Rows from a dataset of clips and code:

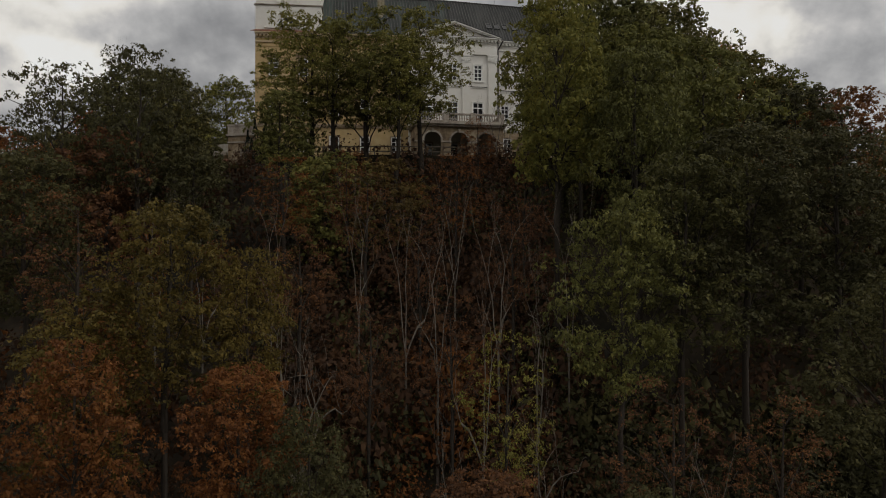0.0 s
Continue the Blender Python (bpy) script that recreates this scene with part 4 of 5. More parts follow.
# ---------------------------------------------------------------- manor and village
def house(name, x, y, turn, w, d, h, roof_h, wall_mat, roof_mat, label, windows=3, hip=0.0, z=None, chims=1):
    z = float(ground_z(x, y)) if z is None else z
    ob = thing(name, x, y, z, label, "house", "", "", turn)
    m = WORLD[ob]
    bm = bmesh.new()
    box(bm, -w / 2, w / 2, -d / 2, d / 2, -3, h)
    part("wall", bm, wall_mat, ob, "", m)
    if hip < 0.01:
        for s in (-1, 1):
            bm = bmesh.new()
            v = [bm.verts.new(p) for p in ((s * (w / 2 - 0.01), -d / 2, h), (s * (w / 2 - 0.01), d / 2, h), (s * (w / 2 - 0.01), 0, h + roof_h - 0.1), (s * (w / 2 - 0.3), -d / 2, h), (s * (w / 2 - 0.3), d / 2, h), (s * (w / 2 - 0.3), 0, h + roof_h - 0.1))]
            for f in ((0, 1, 2), (5, 4, 3), (0, 3, 4, 1), (1, 4, 5, 2), (2, 5, 3, 0)):
                bm.faces.new([v[i] for i in f])
            part("gable", bm, wall_mat, ob, "", m)
    bm = bmesh.new()
    o = 0.5
    e = h - o * roof_h / (d / 2) * 0.5
    for s in (-1, 1):
        slab(bm, [(-w / 2 - o, s * (d / 2 + o), e), (w / 2 + o, s * (d / 2 + o), e), (w / 2 + o - hip, 0, h + roof_h), (-w / 2 - o + hip, 0, h + roof_h)], 0.16)
        if hip:
            slab(bm, [(s * (w / 2 + o), -d / 2 - o, e), (s * (w / 2 + o), d / 2 + o, e), (s * (w / 2 + o - hip), 0, h + roof_h)], 0.16)
    roof = part("roof", bm, roof_mat, ob, "", m)
    bm = bmesh.new()
    n = max(4, int(d / 0.9))
    for s in (-1, 1):
        for k in range(1, n):
            t = k / n
            yy, zz = s * (d / 2 + o) * (1 - t), e + (h + roof_h - e) * t
            xx = w / 2 + o - hip * t
            bar(bm, (-xx, yy, zz + 0.03), (xx, yy, zz + 0.03), 0.12, 0.07)
    bar(bm, (-w / 2 - o + hip, 0, h + roof_h + 0.05), (w / 2 + o - hip, 0, h + roof_h + 0.05), 0.35, 0.2)
    tagged(part("tiling", bm, roof_mat, roof, "", m), kind="stuff")
    for k in range(chims):
        cx = (k + 1) * w / (chims + 1) - w / 2
        bm = box(bmesh.new(), cx - 0.35, cx + 0.35, 0.5, 1.2, h + roof_h * 0.5, h + roof_h + 1.0)
        part("chimney", box(bm, cx - 0.45, cx + 0.45, 0.4, 1.3, h + roof_h + 1.0, h + roof_h + 1.15), M_HOUSE, ob, "", m)
    for s in (-1, 1):
        for k in range(windows):
            wx = (k + 0.5) * w / windows - w / 2
            for zz in ((1.2, 4.0) if h > 5 else (1.0,)):
                mw = m @ Matrix.Translation((wx, s * d / 2, zz)) @ pose(0, 0, 0, 0, 0, 0 if s < 0 else 180)
                win = part("window", cached("house_win", lambda: lights_of(1.0, 1.4, 2, 2, -0.03), M_PAINT), None, ob, "", mw)
                part("pane", cached("house_glass", lambda: box(bmesh.new(), -0.45, 0.45, -0.04, -0.005, 0.05, 1.35), M_GLASS), None, win, "", mw)
        mw = m @ Matrix.Translation((s * w / 2, 0, 1.2)) @ pose(0, 0, 0, 0, 0, 90 if s > 0 else -90)
        win = part("window", cached("house_win", None, M_PAINT), None, ob, "", mw)
        part("pane", cached("house_glass", None, M_GLASS), None, win, "", mw)
    return ob


house("manor_house", -39.5, 219.8, 12, 33, 13, 5.6, 5.6, M_CREAM, M_TILE, "long cream manor house with a red tiled roof", 7, 2.5, -1.0, 3)
house("stable_wing", -51.5, 208.5, 12, 13, 10, 4.6, 4.6, M_CREAM, M_TILE, "cream stable wing with a red tiled roof and white chimneys", 4, 0.0, -1.0, 2)
gate = thing("gate_tower", -11.7, 230, -1.0, "small cream gate tower with a red pyramid roof", "tower")
part("wall", box(bmesh.new(), -3.0, 3.0, -3.0, 3.0, -2, 7.9), M_CREAM, gate)
bm = bmesh.new()
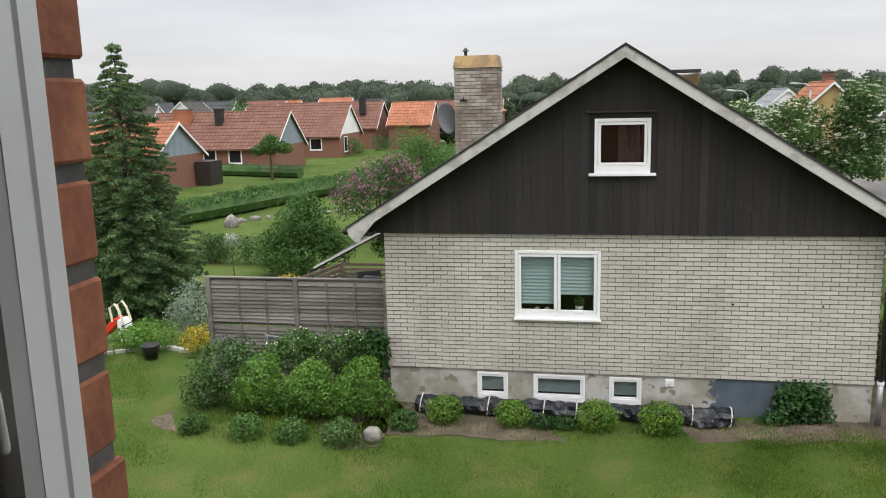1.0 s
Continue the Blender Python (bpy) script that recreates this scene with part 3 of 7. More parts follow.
# setts
sett_mesh = mesh_of("sett", MB().box(-0.085, 0.085, -0.062, 0.062, -0.06, 0.025), M_SETT, 0.016)


def setts(name, poly, z, dx, dy, label, singles):
    """Rows of stone setts inside an outline; the first of them are pieces of their own."""
    p = np.array(poly)
    root = tagged(thing(name, (float(p[:, 0].mean()), float(p[:, 1].mean()), z)), label, "paving", "", "structure")
    sheet("sett_bed", poly, z + 0.006, M_GRAVEL, "gritty joint bed between the setts", "joint bed", 0.05)
    rest, count = MB(), 0
    rows = int((p[:, 1].max() - p[:, 1].min()) / dy)
    for j in range(rows):
        y = p[:, 1].min() + (j + 0.5) * dy
        for i in range(int((p[:, 0].max() - p[:, 0].min()) / dx)):
            x = p[:, 0].min() + (i + 0.5 * (j % 2) + 0.25) * dx + U(-0.012, 0.012)
            if not inside(poly, np.array([x]), np.array([y]))[0]:
                continue
            m = pose(x, y + U(-0.008, 0.008), z - 0.006 + U(-0.006, 0.006), U(-2, 2), U(-2, 2), U(-4, 4))
            sx, sy = dx / 0.176, dy / 0.130
            if count < singles:
                ob = new("sett", sett_mesh)
                ob.matrix_basis = m @ Matrix.Diagonal((sx, sy, 1, 1))
                under(ob, root)
                count += 1
            else:
                a, b = 0.08 * sx, 0.058 * sy
                vs = [m @ Vector(q) for q in ((-a, -b, -0.05), (a, -b, -0.05), (a, b, -0.05), (-a, b, -0.05), (-a * 0.92, -b * 0.92, 0.02), (a * 0.92, -b * 0.92, 0.02), (a * 0.92, b * 0.92, 0.02), (-a * 0.92, b * 0.92, 0.02))]
                rest.add(vs, [(4, 5, 6, 7), (0, 1, 5, 4), (1, 2, 6, 5), (2, 3, 7, 6), (3, 0, 4, 7)])
    if rest.v:
        tagged(part("setts", rest, M_SETT, root), kind="stuff")

for poly, n in ((VERGE_NEAR, 60), (VERGE_B, 26), (VERGE_A, 8)):
    p = np.array(poly)
    fx, fy = U(p[:, 0].min(), p[:, 0].max(), n * 3), U(p[:, 1].min(), p[:, 1].max(), n * 3)
    ok = inside(poly, fx, fy) & (np.array([noise.noise((a * 0.7, b * 0.7, 4.0)) for a, b in zip(fx, fy)]) > -0.05)
    pts = np.stack([fx[ok], fy[ok], np.full(ok.sum(), ZS + 0.10)], 1)
    tagged(new("daisies", leaf_mesh("daisies", pts, 0.03, F_WHITEB, flat=0.8, aspect=0.9)), "tiny white flowers scattered in the verge grass", "flowers", "", "stuff")
blades("bed_weeds", [(-3.6, 13.4), (5.3, 13.8), (5.3, 14.9), (-3.6, 14.9)], 11000, 0.05, F_GRASS, "sparse weeds in the soil bed", 0.03)
blades("border_weeds", [(-7.4, 12.8), (-3.3, 12.8), (-3.3, 15.3), (-7.4, 15.3)], 14000, 0.07, F_GRASS, "sparse weeds under the shrubs", 0.03)

# ---- the neighbour's gable house ----
WY = 15.0                      # face of the brick gable
WX0, WX1 = -3.58, 4.95
ZB, ZT = 0.70, 3.27            # bottom and top of the brick
AX, AZ = 0.70, 6.43            # ridge
EZ = 3.40
EXL, EXR = -4.12, 5.44
HB = 26.5                      # far end of the house


def brick_run(x0, x1, z0, courses, ch, bl, holes):
    """Cells (x, z, length) of running bond, left out where holes lie."""
    for j in range(courses):
        zc = z0 + (j + 0.5) * ch
        x = x0 - (bl * 0.5 if j % 2 else 0.0)
        while x < x1 - 0.02:
            cuts = [(max(x, x0), min(x + bl, x1))]
            for hx0, hx1, hz0, hz1 in holes:
                if hz0 < zc < hz1:
                    nxt = []
                    for a, b in cuts:
                        if b <= hx0 or a >= hx1:
                            nxt.append((a, b))
                        else:
                            if a < hx0 - 0.03:
                                nxt.append((a, hx0))
                            if b > hx1 + 0.03:
                                nxt.append((hx1, b))
                    cuts = nxt
            for a, b in cuts:
                if b - a > 0.03:
                    yield (a + b) / 2, zc, b - a
            x += bl


def slab_with_holes(mb, x0, x1, z0, z1, y0, y1, holes):
    """A wall slab in the xz plane, with rectangular openings through it."""
    cx = sorted({x0, x1, *[q for h in holes for q in h[:2]]})
    cz = sorted({z0, z1, *[q for h in holes for q in h[2:]]})
    for a, b in zip(cx, cx[1:]):
        for c, d in zip(cz, cz[1:]):
            if not any(h[0] < (a + b) / 2 < h[1] and h[2] < (c + d) / 2 < h[3] for h in holes):
                mb.box(a, b, y0, y1, c, d)


house = thing("house", (0.7, 20.5, 0), "gable-roofed house with white brick walls and charcoal boarded gable", "house")
WIN = (-1.17, 0.355, 1.70, 2.97)
BASE = [(-1.885, -1.31, 0.135, 0.65), (-0.84, 0.095, 0.135, 0.65), (0.53, 1.10, 0.135, 0.65)]
ATT = (0.22, 1.155, 4.345, 5.27)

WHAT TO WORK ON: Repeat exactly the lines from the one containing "7. More parts follow." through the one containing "0.025), M_SETT, 0.016)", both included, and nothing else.

FINAL RESULT:
Continue the Blender Python (bpy) script that recreates this scene with part 3 of 7. More parts follow.
# setts
sett_mesh = mesh_of("sett", MB().box(-0.085, 0.085, -0.062, 0.062, -0.06, 0.025), M_SETT, 0.016)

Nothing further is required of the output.